--- Exercise objective ---
Gather, from the listing beneath this task, every line holding the string "follow".

--- Stored rows ---
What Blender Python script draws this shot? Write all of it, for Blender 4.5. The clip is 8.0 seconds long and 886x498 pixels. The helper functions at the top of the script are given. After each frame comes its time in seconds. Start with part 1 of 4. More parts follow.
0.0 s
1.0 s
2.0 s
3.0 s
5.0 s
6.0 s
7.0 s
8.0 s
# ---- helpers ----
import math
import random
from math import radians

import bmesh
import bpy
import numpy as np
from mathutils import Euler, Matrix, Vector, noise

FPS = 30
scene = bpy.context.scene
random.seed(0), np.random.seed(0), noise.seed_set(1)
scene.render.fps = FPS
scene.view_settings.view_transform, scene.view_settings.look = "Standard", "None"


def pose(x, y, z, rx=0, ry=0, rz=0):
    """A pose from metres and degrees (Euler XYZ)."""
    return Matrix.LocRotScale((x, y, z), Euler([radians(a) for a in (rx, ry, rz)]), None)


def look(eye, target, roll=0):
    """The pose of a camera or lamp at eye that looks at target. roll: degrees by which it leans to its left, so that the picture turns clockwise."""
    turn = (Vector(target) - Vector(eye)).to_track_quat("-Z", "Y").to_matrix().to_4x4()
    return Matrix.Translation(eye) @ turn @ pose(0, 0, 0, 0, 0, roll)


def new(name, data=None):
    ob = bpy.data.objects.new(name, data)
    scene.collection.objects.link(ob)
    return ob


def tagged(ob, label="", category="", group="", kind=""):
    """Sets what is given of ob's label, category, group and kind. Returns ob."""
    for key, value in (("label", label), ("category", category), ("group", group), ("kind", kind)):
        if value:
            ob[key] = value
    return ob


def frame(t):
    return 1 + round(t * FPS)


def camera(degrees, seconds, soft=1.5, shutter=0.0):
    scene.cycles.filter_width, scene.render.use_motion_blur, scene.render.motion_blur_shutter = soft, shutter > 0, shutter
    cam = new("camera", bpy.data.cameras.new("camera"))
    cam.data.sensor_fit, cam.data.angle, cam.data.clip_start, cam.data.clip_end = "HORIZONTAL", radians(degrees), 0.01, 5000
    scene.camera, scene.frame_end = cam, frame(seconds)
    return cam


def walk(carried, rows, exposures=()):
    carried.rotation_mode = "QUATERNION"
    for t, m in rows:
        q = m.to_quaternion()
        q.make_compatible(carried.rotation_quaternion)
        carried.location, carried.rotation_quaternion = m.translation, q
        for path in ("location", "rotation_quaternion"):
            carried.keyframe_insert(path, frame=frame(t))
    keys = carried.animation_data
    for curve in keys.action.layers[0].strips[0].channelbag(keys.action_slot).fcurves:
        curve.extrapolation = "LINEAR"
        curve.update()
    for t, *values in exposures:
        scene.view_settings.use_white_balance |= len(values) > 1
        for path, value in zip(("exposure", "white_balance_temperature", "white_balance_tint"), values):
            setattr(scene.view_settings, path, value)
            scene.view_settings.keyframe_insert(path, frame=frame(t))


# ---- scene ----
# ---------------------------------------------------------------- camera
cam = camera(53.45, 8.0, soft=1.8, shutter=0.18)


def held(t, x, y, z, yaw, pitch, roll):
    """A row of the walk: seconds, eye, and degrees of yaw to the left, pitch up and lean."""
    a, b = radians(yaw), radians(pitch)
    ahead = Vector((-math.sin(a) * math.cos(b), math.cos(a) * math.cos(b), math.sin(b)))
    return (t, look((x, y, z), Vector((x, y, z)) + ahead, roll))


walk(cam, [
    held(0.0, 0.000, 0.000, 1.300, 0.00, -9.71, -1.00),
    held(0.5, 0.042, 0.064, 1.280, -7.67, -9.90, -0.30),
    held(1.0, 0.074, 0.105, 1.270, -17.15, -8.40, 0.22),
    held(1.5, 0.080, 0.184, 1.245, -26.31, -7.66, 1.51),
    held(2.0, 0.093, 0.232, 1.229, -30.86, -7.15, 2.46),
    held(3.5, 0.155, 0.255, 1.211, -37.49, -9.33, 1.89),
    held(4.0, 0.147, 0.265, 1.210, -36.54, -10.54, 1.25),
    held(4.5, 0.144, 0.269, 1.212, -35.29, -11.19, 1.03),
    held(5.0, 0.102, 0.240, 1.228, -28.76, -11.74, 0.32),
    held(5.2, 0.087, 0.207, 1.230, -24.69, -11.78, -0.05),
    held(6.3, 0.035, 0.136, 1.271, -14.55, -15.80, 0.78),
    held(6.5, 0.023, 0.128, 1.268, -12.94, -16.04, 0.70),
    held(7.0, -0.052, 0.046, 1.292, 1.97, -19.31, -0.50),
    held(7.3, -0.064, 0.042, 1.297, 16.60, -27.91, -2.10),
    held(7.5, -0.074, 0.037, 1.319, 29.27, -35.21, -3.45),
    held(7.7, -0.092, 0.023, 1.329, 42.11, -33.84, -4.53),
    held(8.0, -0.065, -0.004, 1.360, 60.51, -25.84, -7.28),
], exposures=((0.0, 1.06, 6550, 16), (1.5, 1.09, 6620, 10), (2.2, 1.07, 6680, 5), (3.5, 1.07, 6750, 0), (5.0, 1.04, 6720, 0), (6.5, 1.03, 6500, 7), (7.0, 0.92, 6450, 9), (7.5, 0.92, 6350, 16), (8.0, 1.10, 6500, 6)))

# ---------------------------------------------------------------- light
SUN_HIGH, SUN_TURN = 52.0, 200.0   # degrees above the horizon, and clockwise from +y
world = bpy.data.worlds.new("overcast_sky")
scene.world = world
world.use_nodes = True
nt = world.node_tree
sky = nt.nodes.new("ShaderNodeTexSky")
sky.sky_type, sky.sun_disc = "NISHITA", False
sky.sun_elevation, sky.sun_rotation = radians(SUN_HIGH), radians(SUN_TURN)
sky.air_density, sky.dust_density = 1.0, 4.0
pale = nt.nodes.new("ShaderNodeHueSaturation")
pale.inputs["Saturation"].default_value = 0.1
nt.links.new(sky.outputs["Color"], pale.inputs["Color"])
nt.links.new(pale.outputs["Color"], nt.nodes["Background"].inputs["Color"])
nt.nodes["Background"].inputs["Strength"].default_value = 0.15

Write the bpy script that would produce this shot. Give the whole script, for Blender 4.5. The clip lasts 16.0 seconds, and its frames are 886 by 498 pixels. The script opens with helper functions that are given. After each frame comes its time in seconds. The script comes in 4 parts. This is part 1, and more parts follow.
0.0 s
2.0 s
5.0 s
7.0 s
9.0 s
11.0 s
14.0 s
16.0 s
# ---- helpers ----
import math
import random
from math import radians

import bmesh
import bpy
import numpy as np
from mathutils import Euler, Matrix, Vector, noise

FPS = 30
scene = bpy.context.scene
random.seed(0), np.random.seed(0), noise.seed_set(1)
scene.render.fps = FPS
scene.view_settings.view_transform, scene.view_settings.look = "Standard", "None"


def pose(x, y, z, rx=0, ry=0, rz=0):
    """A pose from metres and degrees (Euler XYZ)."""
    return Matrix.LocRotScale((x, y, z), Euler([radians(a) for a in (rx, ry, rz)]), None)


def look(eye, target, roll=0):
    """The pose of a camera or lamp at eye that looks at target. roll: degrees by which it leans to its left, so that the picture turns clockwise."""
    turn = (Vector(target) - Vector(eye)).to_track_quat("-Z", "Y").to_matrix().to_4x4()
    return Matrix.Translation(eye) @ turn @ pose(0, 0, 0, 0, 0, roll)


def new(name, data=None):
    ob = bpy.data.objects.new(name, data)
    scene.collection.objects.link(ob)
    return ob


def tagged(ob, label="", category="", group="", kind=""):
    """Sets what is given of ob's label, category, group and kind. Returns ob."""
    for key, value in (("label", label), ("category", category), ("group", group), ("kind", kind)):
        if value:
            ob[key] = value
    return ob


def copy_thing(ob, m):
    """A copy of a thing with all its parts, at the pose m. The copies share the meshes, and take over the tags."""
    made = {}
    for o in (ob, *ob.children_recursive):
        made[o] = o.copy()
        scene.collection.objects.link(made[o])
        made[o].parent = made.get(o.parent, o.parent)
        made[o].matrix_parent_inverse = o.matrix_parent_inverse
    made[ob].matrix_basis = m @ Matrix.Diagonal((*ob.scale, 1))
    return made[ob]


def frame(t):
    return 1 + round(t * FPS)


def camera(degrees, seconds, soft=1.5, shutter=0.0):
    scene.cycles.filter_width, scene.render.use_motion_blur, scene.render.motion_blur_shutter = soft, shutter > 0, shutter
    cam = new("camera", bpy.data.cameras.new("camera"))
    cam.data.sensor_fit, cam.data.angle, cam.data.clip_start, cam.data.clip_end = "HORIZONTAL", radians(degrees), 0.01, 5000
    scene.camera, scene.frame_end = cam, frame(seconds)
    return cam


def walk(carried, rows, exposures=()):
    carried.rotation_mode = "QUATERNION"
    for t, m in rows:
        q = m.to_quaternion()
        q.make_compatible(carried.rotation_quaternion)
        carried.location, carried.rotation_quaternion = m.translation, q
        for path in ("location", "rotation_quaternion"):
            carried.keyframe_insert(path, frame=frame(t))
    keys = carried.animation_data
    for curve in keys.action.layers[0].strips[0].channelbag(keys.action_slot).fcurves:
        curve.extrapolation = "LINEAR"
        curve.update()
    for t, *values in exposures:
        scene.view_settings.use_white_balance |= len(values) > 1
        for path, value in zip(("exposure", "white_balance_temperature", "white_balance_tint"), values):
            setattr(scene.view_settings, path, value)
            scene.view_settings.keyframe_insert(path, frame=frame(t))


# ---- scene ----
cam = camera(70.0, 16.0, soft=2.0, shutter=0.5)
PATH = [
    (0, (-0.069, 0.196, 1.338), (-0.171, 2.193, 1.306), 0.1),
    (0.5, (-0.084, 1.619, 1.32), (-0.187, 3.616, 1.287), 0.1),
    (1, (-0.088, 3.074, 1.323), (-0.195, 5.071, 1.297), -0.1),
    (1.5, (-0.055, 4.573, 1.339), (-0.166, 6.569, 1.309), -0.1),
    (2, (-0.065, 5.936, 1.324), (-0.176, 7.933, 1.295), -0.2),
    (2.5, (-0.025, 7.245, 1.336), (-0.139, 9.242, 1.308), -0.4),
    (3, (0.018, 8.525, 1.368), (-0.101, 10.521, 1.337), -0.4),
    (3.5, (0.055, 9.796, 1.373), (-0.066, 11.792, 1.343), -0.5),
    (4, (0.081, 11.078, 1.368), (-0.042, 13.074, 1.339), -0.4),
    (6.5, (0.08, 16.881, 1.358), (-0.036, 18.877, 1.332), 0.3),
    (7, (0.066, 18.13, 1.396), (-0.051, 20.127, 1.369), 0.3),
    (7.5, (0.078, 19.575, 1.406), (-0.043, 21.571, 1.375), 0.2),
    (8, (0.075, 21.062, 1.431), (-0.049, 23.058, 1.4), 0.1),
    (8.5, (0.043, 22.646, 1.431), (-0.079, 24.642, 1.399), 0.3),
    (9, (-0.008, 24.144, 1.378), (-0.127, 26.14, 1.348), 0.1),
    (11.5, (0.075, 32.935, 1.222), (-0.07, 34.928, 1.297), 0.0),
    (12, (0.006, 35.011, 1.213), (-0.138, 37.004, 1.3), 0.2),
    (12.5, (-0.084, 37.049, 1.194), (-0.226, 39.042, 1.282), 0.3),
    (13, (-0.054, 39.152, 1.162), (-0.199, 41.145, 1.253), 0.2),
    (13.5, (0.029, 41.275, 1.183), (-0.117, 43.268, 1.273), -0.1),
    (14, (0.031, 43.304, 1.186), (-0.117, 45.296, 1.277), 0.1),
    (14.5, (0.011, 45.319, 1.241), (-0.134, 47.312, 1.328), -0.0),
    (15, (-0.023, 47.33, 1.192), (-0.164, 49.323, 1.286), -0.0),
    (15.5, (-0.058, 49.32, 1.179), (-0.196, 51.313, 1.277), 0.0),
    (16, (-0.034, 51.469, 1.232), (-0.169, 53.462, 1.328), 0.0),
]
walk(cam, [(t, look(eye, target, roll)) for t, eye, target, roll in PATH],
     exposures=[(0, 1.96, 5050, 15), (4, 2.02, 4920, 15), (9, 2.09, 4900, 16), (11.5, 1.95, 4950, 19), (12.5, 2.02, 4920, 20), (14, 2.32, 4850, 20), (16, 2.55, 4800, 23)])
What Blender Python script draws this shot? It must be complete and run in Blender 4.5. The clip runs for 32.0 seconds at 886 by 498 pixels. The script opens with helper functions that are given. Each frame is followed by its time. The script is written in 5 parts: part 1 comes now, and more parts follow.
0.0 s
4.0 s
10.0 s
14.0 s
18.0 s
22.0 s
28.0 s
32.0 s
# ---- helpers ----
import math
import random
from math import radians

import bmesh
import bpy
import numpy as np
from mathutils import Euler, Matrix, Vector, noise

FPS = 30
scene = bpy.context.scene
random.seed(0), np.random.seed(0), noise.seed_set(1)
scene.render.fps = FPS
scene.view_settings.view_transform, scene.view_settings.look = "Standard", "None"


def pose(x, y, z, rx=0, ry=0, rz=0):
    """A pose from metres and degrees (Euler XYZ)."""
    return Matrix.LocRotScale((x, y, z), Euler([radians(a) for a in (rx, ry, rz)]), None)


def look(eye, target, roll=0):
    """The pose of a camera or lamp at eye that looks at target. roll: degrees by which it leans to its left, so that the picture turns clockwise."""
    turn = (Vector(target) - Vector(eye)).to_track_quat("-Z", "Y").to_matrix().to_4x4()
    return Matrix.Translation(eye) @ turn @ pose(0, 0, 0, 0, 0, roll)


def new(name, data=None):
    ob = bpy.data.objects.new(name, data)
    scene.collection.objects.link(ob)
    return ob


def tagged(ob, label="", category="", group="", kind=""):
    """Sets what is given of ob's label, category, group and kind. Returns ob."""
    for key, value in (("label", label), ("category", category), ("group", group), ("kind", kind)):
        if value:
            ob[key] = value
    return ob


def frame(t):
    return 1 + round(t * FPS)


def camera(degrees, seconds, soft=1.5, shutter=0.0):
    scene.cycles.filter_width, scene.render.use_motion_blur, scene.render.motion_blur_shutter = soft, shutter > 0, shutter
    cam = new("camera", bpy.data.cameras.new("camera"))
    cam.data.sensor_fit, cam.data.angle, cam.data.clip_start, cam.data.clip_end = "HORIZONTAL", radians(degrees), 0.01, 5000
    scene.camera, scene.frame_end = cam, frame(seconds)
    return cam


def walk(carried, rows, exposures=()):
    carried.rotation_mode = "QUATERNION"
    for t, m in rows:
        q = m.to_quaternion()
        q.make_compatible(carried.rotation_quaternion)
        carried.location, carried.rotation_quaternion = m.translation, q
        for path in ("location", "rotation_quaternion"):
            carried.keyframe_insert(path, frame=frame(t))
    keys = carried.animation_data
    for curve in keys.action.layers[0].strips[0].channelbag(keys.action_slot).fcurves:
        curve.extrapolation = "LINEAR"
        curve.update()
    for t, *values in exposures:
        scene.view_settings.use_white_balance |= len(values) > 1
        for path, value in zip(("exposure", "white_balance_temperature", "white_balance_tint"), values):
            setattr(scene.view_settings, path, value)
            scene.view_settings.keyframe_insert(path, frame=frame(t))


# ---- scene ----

--- Answer below ---
What Blender Python script draws this shot? Write all of it, for Blender 4.5. The clip is 8.0 seconds long and 886x498 pixels. The helper functions at the top of the script are given. After each frame comes its time in seconds. Start with part 1 of 4. More parts follow.
Write the bpy script that would produce this shot. Give the whole script, for Blender 4.5. The clip lasts 16.0 seconds, and its frames are 886 by 498 pixels. The script opens with helper functions that are given. After each frame comes its time in seconds. The script comes in 4 parts. This is part 1, and more parts follow.
What Blender Python script draws this shot? It must be complete and run in Blender 4.5. The clip runs for 32.0 seconds at 886 by 498 pixels. The script opens with helper functions that are given. Each frame is followed by its time. The script is written in 5 parts: part 1 comes now, and more parts follow.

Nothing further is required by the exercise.